Think it’s obvious how I’ve been forewarned of the many blessings I have been gifted, that I am luckier than most in some departments of my life, economically, physically, academically, or that I am a male, a lot of which have brought me better odds of succeeding in many things life and work. Obviously hard work matters, but these are just privileges I constantly make myself aware of. In this post, I’m trying to recount one or two.
These things that started from as simple as having a pretty face to being able to ace tough things in an academic environment, they come at a heavy price. For the most part, you’re often perceived as someone likeable, charming, to even becoming a person somebody else really looks up to.
A perfect instance would be: at such an early age of primary school, I already had the experience of girls from other classes/school calling our landline phone. Then it evolved quickly, and a little more aggressively in grade 7-9, when girls, or even boys I had no idea about, randomly calling or screaming my name while driving at 90kmph past my house. For some reason, it was perceived as ok to flirt anyhow. To my unsurprisingly surprise, I even had friendster and facebook fan pages made, or fake accounts already back then. Fair to say I had a sense of what it’s like to be known by strangers for something, even for things you cannot see yourself.
With time, such mini scale of fame grew, but more qualitatively this time, to moments like someone always coming to your show, listen to your radio session, getting star-stuck in person,
I for one never thought I had that in me.
Now whenever I get to cross path with someone new whose friend has already heard about me, I get goose bump still, on their impression about me, which is often much less accurate than how I publicly present myself to the world 🙂
I have a really short list of people whom I truly look up to in terms of how I’d like to carve out this life of mine.
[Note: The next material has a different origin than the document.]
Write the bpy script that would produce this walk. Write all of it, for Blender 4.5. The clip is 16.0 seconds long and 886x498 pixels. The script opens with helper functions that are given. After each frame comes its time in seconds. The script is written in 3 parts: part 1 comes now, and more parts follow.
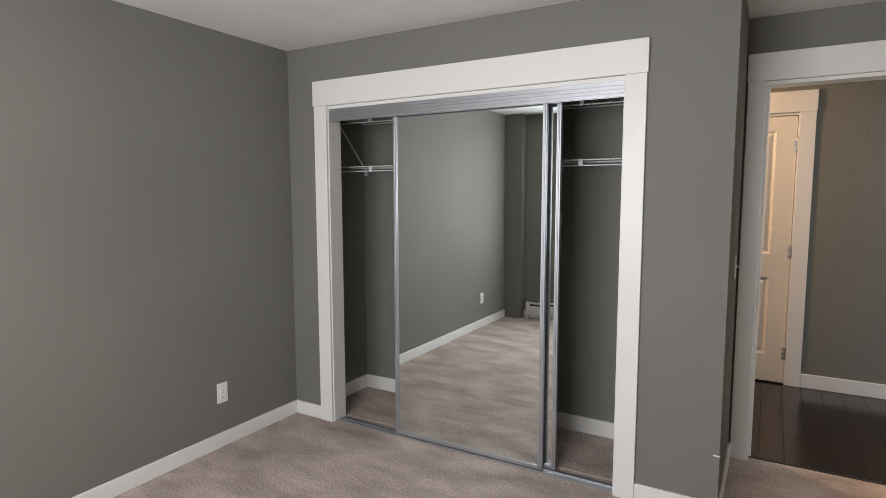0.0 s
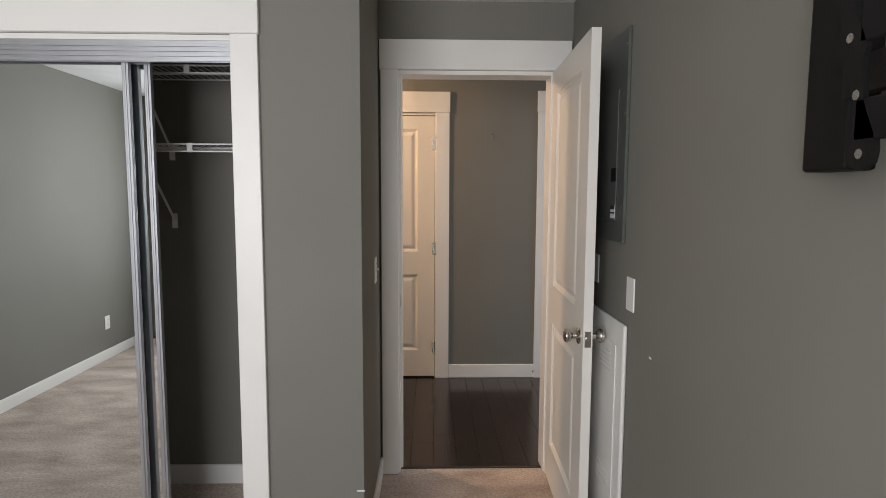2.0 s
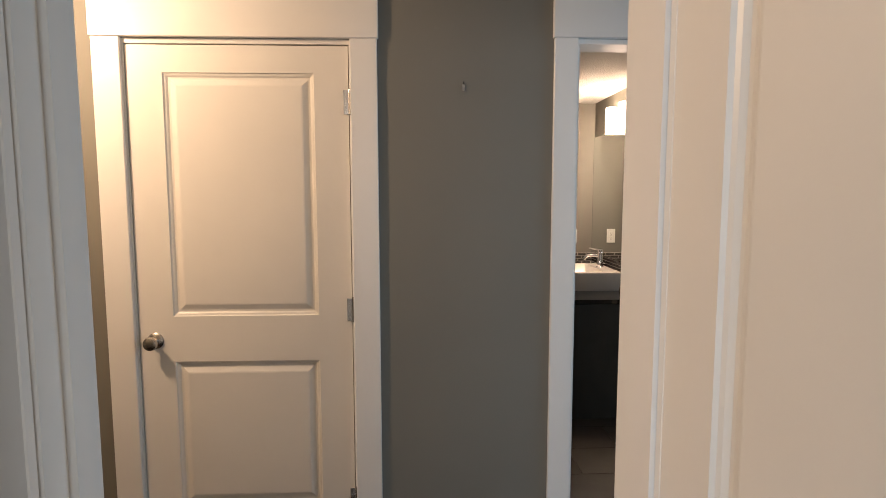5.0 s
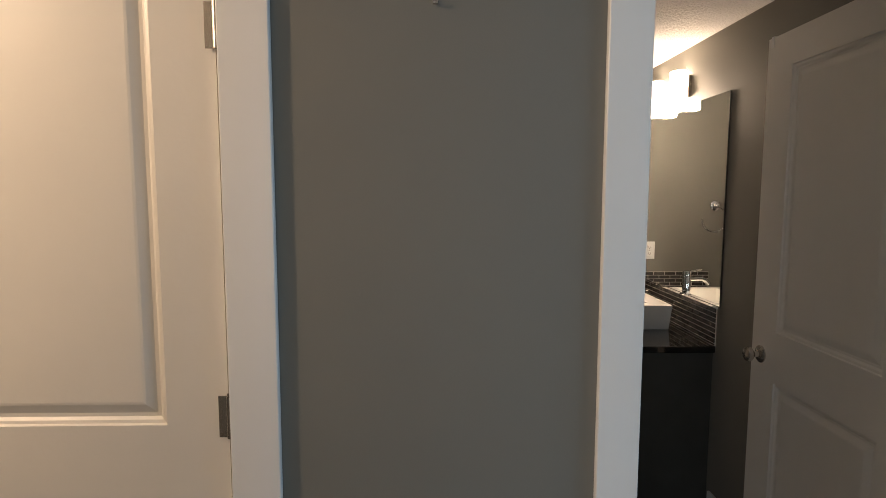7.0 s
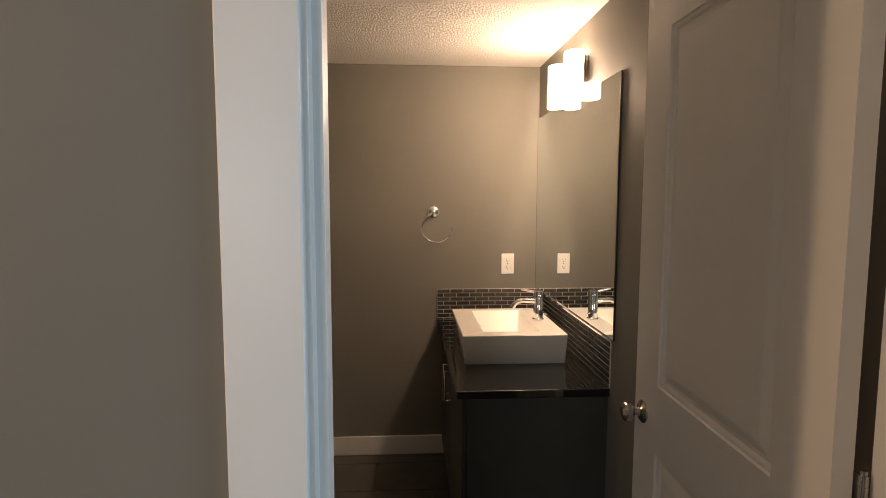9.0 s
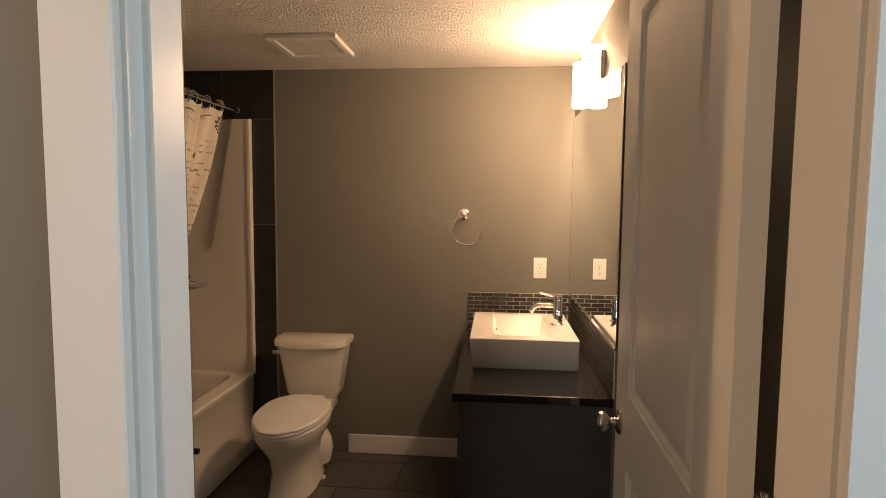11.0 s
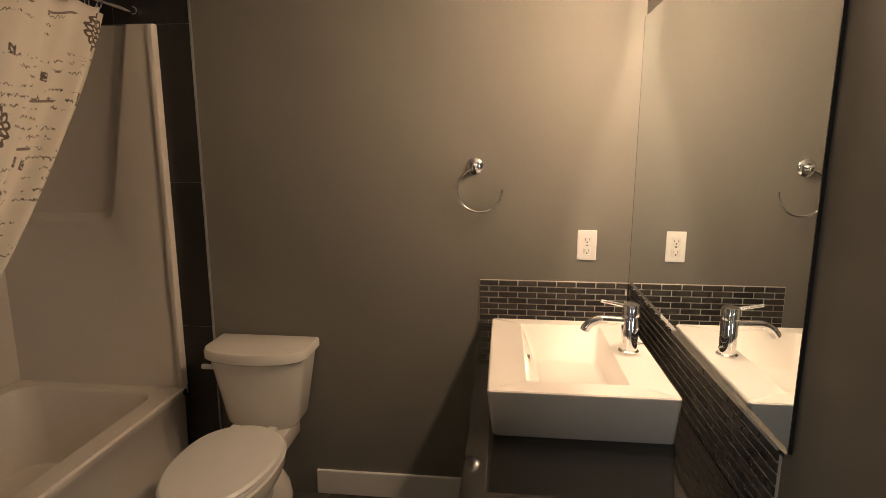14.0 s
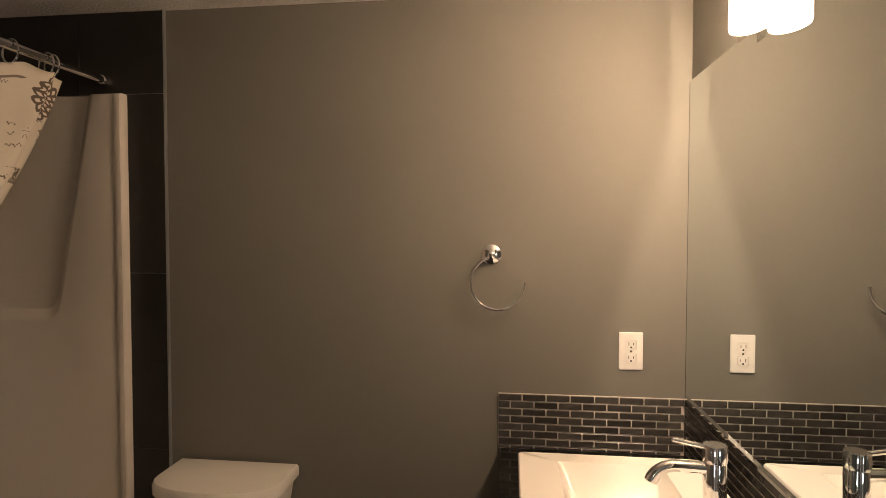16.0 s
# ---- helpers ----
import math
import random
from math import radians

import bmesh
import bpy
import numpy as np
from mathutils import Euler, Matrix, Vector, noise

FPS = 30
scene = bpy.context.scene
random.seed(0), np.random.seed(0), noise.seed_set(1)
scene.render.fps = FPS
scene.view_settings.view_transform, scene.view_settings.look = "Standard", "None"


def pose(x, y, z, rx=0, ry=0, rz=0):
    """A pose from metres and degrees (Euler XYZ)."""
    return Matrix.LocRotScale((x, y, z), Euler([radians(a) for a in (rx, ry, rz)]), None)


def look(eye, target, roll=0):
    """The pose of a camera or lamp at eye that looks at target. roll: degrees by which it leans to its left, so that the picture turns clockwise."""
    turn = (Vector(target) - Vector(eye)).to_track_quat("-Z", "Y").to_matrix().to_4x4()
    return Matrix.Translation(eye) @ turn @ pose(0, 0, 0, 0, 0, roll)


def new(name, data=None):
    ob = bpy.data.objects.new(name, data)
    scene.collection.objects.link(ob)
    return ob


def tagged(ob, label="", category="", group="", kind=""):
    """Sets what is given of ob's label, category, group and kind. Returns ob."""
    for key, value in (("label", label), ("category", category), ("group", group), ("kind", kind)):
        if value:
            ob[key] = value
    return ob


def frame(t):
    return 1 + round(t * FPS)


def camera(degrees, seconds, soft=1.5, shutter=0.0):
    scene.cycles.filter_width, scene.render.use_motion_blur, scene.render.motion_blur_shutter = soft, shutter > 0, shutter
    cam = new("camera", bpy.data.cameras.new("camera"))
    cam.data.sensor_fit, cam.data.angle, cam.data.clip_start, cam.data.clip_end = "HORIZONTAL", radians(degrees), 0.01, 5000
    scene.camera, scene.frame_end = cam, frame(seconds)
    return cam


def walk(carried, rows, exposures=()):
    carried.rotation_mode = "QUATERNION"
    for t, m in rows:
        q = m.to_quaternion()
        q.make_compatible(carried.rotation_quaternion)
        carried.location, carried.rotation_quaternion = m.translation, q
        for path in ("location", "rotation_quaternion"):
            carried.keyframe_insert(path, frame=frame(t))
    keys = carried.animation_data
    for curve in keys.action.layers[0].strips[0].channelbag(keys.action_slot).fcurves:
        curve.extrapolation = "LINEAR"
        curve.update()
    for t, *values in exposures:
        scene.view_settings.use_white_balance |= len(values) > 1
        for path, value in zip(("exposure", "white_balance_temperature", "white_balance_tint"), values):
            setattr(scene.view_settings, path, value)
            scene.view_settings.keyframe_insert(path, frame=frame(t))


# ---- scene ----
cam = camera(76.37, 16.0, soft=0.75)
PATH = [  # seconds, x, y, z, pitch, roll, yaw
    (0.0, -0.255, -4.946, 1.468, -5.66, 0.09, 30.13),
    (0.2, -0.252, -4.934, 1.463, -5.50, -0.05, 25.72),
    (0.5, -0.240, -4.913, 1.469, -5.67, 0.08, 18.62),
    (0.8, -0.202, -4.872, 1.468, -5.62, -0.10, 11.92),
    (1.0, -0.184, -4.830, 1.449, -5.43, -0.10, 7.10),
    (1.2, -0.161, -4.776, 1.452, -5.60, -0.15, 3.28),
    (1.5, -0.128, -4.646, 1.438, -5.70, -0.12, 2.68),
    (1.8, -0.150, -4.471, 1.446, -5.66, -0.15, 0.83),
    (2.0, -0.146, -4.336, 1.440, -5.53, -0.24, -1.31),
    (2.5, -0.116, -3.981, 1.439, -5.62, -0.24, -1.97),
    (3.0, -0.090, -3.582, 1.439, -5.49, -0.18, -2.22),
    (3.5, -0.064, -3.184, 1.455, -5.49, -0.12, -2.43),
    (4.0, 0.020, -2.858, 1.483, -5.83, -0.13, -2.85),
    (4.2, 0.055, -2.715, 1.478, -5.63, -0.06, -2.80),
    (6.3, 0.256, -1.515, 1.474, -5.55, -0.07, -1.86),
    (6.5, 0.271, -1.416, 1.479, -5.71, -0.12, -1.90),
    (7.0, 0.312, -1.165, 1.492, -5.62, -0.12, -1.52),
    (7.5, 0.393, -0.948, 1.497, -5.74, -0.10, -2.33),
    (8.0, 0.549, -0.798, 1.494, -5.39, -0.32, -3.53),
    (8.5, 0.698, -0.668, 1.508, -5.48, -0.30, -3.65),
    (9.0, 0.880, -0.655, 1.504, -5.35, -0.16, -3.69),
    (11.3, 1.209, -0.636, 1.463, -4.57, -0.24, 6.01),
    (11.5, 1.208, -0.560, 1.457, -4.59, -0.01, 6.05),
    (12.0, 1.210, -0.321, 1.468, -4.56, -0.04, 6.10),
    (12.5, 1.212, -0.123, 1.463, -7.28, 0.02, 6.11),
    (13.0, 1.214, 0.062, 1.489, -10.32, -0.05, 5.89),
    (13.5, 1.184, 0.220, 1.486, -10.51, -0.11, 5.98),
    (14.0, 1.135, 0.371, 1.498, -10.56, -0.06, 6.03),
    (14.5, 1.110, 0.537, 1.499, -10.54, -0.05, 6.13),
    (15.0, 1.108, 0.674, 1.510, -10.31, -0.05, 6.26),
    (15.5, 1.110, 0.735, 1.481, -6.64, -0.13, 6.69),
    (16.0, 1.086, 0.747, 1.492, -1.92, -0.05, 6.76),
]
walk(cam, [(t, pose(x, y, z, 90 + a, b, c)) for t, x, y, z, a, b, c in PATH],
     exposures=[(0.0, 0.02, 6600, 14), (4.0, 0.02, 6600, 14), (6.5, -0.16, 6100, 10), (7.5, -0.08, 6100, 9), (8.4, 0.32, 6450, 14), (9.0, 0.05, 6800, 14), (11.5, 0.3, 8000, 18), (12.0, 0.3, 8000, 18), (12.6, 0.18, 7200, 14), (13.5, 0.15, 6900, 12), (16.0, 0.1, 6800, 12)])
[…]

I have also parted ways with some of the closest people in my circle. This is due to multiple reasons, either I’ve grown into an asshole or I just can’t stand people turning into something they are not.
In a life where circles could only get smaller and better each day, one should prove their loyalty, put their money where their mouth is and not stirred when other external variables start kicking in.
Any type of relationship is difficult to cultivate, let alone fucking maintain. If you can’t seem to prove your loyalty or worth, better to move the fuck on and let this life lead us to finer things and people.
So yea my lovely readers, may we find the happier, finer things in life wherever we can find it, even if it means getting rid of the good old ones.